After writing the file, summarise what was documented and note any gaps:

- Sections that were skipped and why
- Behaviours you couldn't determine from code alone (needs manual testing)
- Potential issues spotted during analysis (mismatched selectors, missing ARIA, etc.)

## Rules

- **Do NOT modify source files.** This skill is read-only analysis + one write to `docs/journeys/` in the current project.
- **Always write to the current working directory's `docs/journeys/`.** This skill is global but its output is project-local.
- **Do NOT assume file types.** Discover what exists. The block might use `.js`, `.jsx`, `.tsx`, `.php`, `.vue`, or anything else.
- **Do NOT hardcode plugin paths.** Search from the working directory.

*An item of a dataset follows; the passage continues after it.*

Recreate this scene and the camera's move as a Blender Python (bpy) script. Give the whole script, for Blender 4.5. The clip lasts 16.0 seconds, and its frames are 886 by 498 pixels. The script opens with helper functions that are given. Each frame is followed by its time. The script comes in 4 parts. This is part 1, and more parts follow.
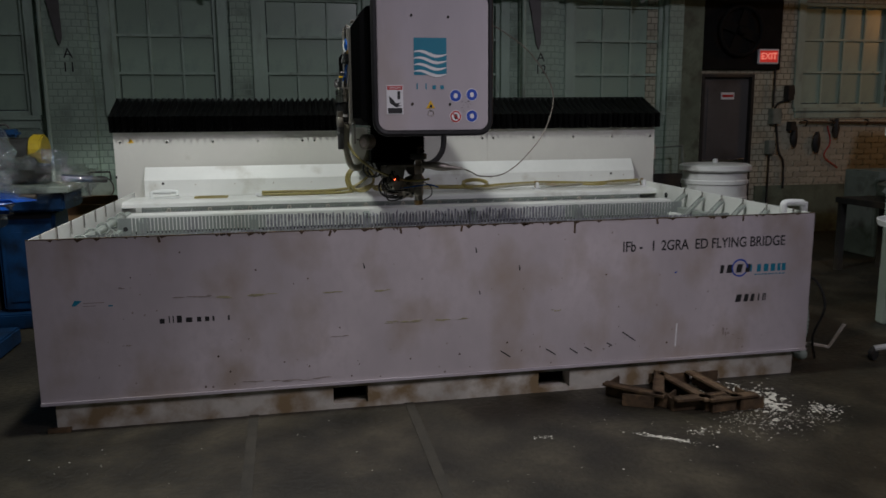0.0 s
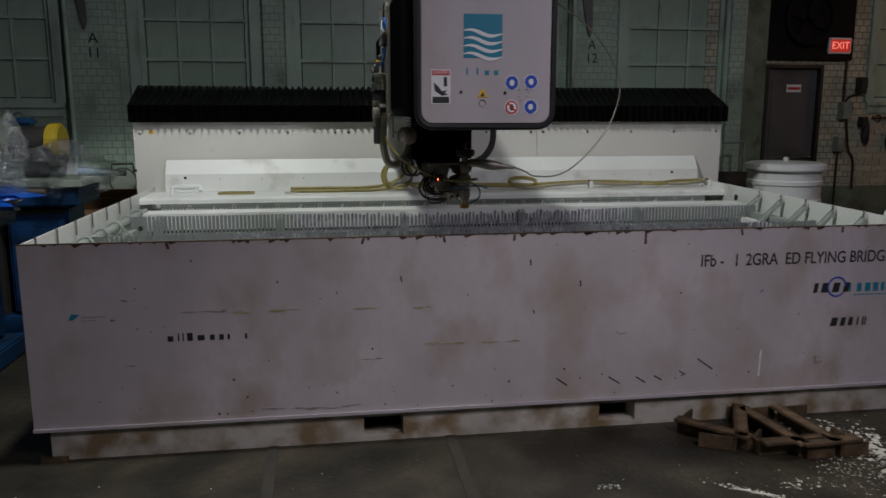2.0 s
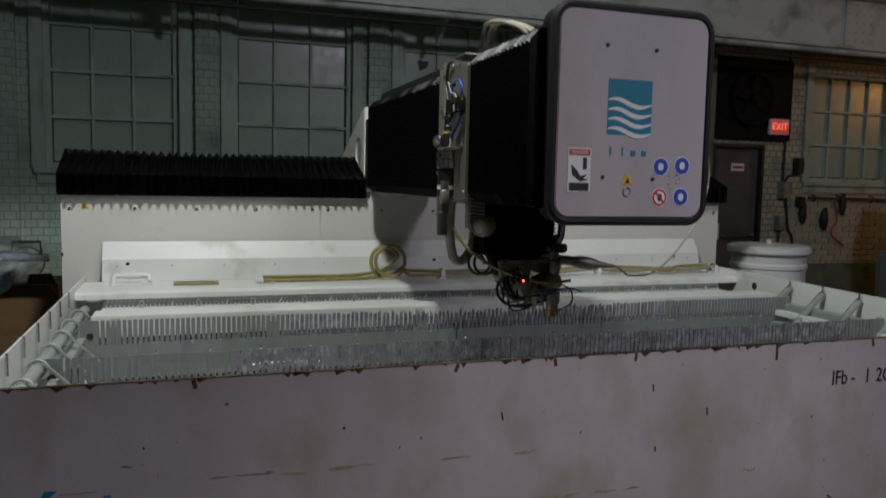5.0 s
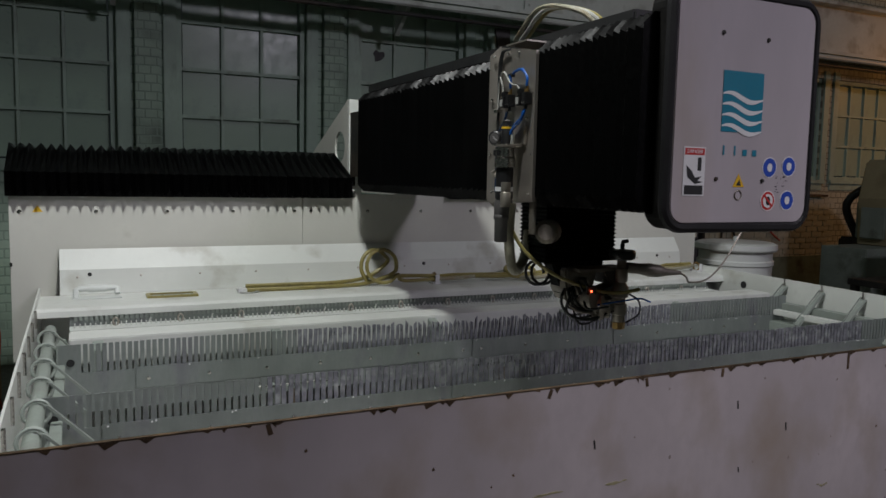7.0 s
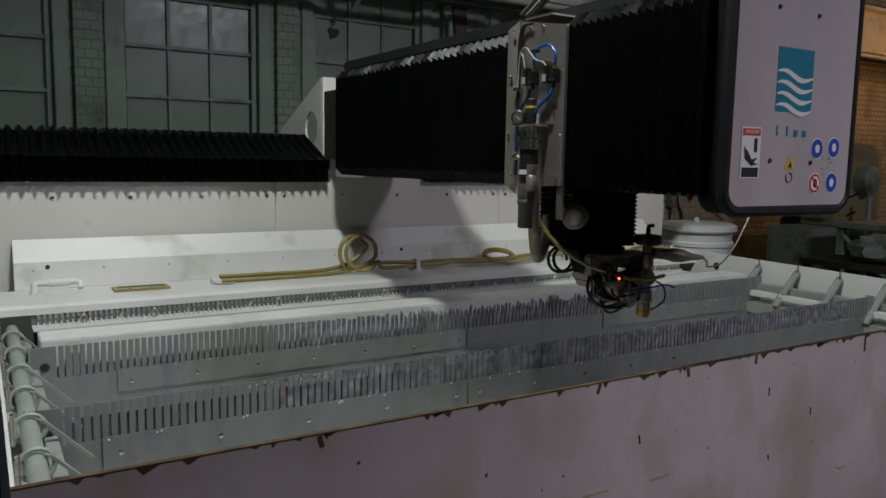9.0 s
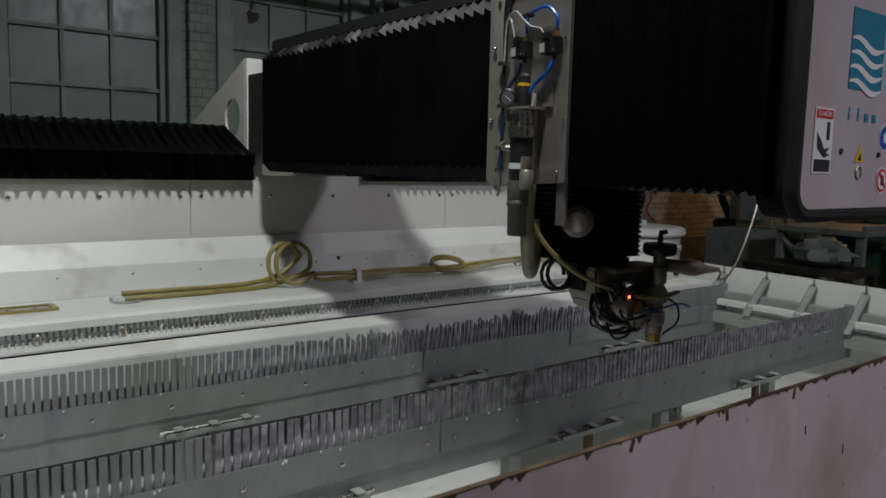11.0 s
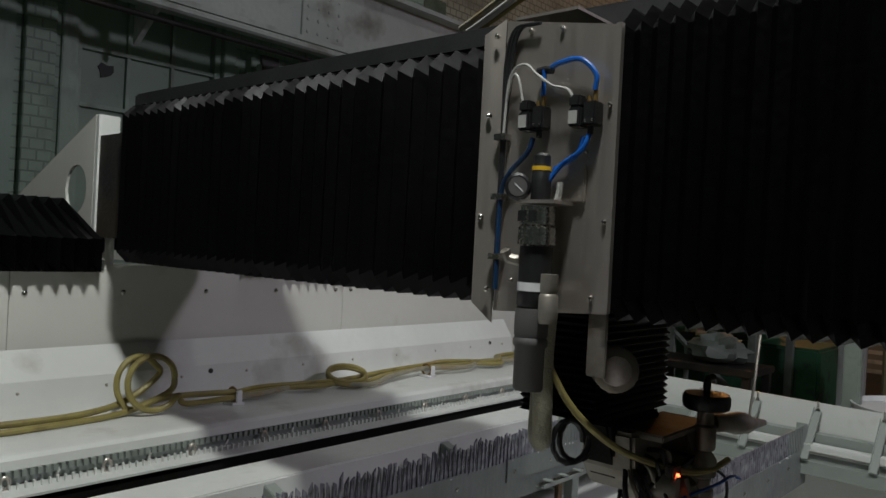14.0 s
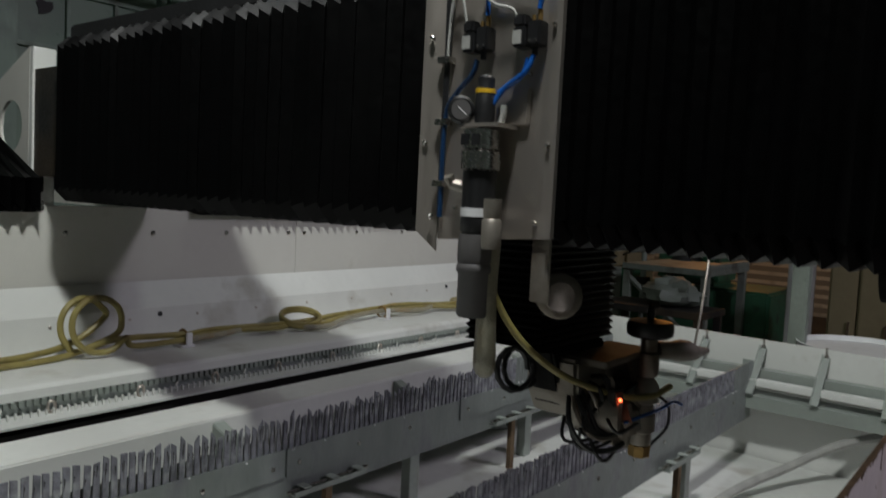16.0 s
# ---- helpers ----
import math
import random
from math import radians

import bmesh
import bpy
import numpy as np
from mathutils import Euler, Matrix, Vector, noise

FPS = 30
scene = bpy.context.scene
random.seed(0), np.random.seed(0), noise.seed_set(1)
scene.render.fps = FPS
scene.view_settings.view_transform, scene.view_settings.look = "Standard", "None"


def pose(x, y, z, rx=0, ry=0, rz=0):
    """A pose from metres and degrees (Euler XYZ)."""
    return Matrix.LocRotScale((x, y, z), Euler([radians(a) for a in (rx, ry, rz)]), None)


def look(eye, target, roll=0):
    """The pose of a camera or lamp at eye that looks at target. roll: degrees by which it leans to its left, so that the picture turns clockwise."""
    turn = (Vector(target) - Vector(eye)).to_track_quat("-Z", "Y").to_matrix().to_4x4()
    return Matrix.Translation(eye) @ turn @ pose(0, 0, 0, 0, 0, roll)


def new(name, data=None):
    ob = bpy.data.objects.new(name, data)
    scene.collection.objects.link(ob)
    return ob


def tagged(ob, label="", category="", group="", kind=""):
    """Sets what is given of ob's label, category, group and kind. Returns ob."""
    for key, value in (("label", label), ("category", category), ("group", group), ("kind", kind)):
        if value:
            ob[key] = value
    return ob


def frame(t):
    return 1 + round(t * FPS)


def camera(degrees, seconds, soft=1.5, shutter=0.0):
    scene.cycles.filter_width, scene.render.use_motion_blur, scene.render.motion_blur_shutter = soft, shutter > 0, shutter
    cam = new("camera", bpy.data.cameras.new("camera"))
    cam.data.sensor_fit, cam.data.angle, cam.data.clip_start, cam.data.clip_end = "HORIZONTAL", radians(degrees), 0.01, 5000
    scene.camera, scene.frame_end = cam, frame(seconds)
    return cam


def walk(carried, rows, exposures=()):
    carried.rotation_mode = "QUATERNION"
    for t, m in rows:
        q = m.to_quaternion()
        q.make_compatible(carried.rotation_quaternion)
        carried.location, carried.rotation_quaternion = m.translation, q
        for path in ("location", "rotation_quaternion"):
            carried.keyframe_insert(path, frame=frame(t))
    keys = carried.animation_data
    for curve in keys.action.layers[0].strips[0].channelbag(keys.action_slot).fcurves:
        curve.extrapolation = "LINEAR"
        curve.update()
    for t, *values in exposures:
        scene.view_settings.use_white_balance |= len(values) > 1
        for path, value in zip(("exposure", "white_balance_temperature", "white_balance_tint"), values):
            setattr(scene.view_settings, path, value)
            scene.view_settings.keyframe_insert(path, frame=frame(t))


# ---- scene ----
cam = camera(60.5, 16.0, shutter=0.5)
PATH = [
    (0, (1.3, -4.018, 1.56), (1.682, -2.083, 1.23), -0.5),
    (0.5, (1.339, -3.867, 1.56), (1.643, -1.92, 1.214), -0.9),
    (1, (1.414, -3.732, 1.565), (1.607, -1.769, 1.233), -0.1),
    (1.5, (1.43, -3.622, 1.559), (1.665, -1.669, 1.195), 0.2),
    (2, (1.337, -3.453, 1.558), (1.63, -1.506, 1.208), -0.0),
    (2.5, (1.236, -3.289, 1.544), (1.45, -1.343, 1.136), 1.5),
    (3, (1.181, -3.048, 1.549), (1.417, -1.098, 1.172), 1.6),
    (3.5, (1.063, -2.881, 1.554), (1.307, -0.932, 1.174), 2.2),
    (4, (0.855, -2.733, 1.561), (1.301, -0.819, 1.191), -0.1),
    (4.5, (0.701, -2.591, 1.587), (1.256, -0.694, 1.282), 0.6),
    (5, (0.613, -2.425, 1.627), (1.246, -0.536, 1.448), 1.2),
    (5.2, (0.548, -2.43, 1.634), (1.202, -0.546, 1.486), 1.5),
    (7.3, (0.179, -1.84, 1.64), (1.057, -0.053, 1.449), 1.1),
    (7.5, (0.179, -1.82, 1.644), (1.037, -0.023, 1.452), 1.1),
    (8, (0.106, -1.741, 1.648), (1.012, 0.029, 1.438), 1.4),
    (8.5, (0.003, -1.671, 1.642), (1.007, 0.047, 1.443), 1.0),
    (8.7, (-0.032, -1.64, 1.639), (0.99, 0.066, 1.425), 1.0),
    (10.8, (0.122, -1.097, 1.59), (1.288, 0.509, 1.338), 1.8),
    (11, (0.134, -1.029, 1.598), (1.355, 0.539, 1.378), 1.4),
    (11.5, (0.134, -0.898, 1.598), (1.386, 0.649, 1.395), 1.9),
    (12, (0.239, -0.744, 1.611), (1.523, 0.783, 1.472), 1.9),
    (12.5, (0.325, -0.625, 1.636), (1.588, 0.924, 1.551), 2.1),
    (13, (0.362, -0.509, 1.644), (1.701, 0.975, 1.587), 2.9),
    (13.5, (0.381, -0.364, 1.664), (1.847, 0.997, 1.659), 2.4),
    (14, (0.418, -0.293, 1.668), (1.919, 1.029, 1.659), 3.0),
    (14.5, (0.435, -0.279, 1.671), (1.946, 1.032, 1.676), 2.9),
    (15, (0.444, -0.275, 1.669), (1.969, 1.019, 1.674), 2.8),
    (15.5, (0.458, -0.281, 1.649), (1.997, 0.995, 1.612), 3.1),
    (16, (0.463, -0.305, 1.622), (2.029, 0.932, 1.49), 2.9),
]
walk(cam, [(t, look(eye, target, roll)) for t, eye, target, roll in PATH])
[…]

Use the directory scope from `$ARGUMENTS` if provided (e.g., `rtm-blocks/faq`), but fall back to broad search if nothing is found there.
- **Follow the dependency chain.** If a file imports a shared component, include that component in the analysis. Stop at two levels deep — note deeper dependencies without reading them.
- **Adapt the template.** Skip sections that don't apply. Add sections if the block has unusual patterns (e.g., a tab interface, drag-and-drop, real-time updates). The template is a guide, not a rigid format.
- **Flag unknowns.** If behaviour can't be determined from code alone (e.g., CSS animations, visual rendering, screen reader output), say so explicitly rather than guessing.
- **One block per invocation.** If the user wants multiple blocks documented, they run the skill multiple times.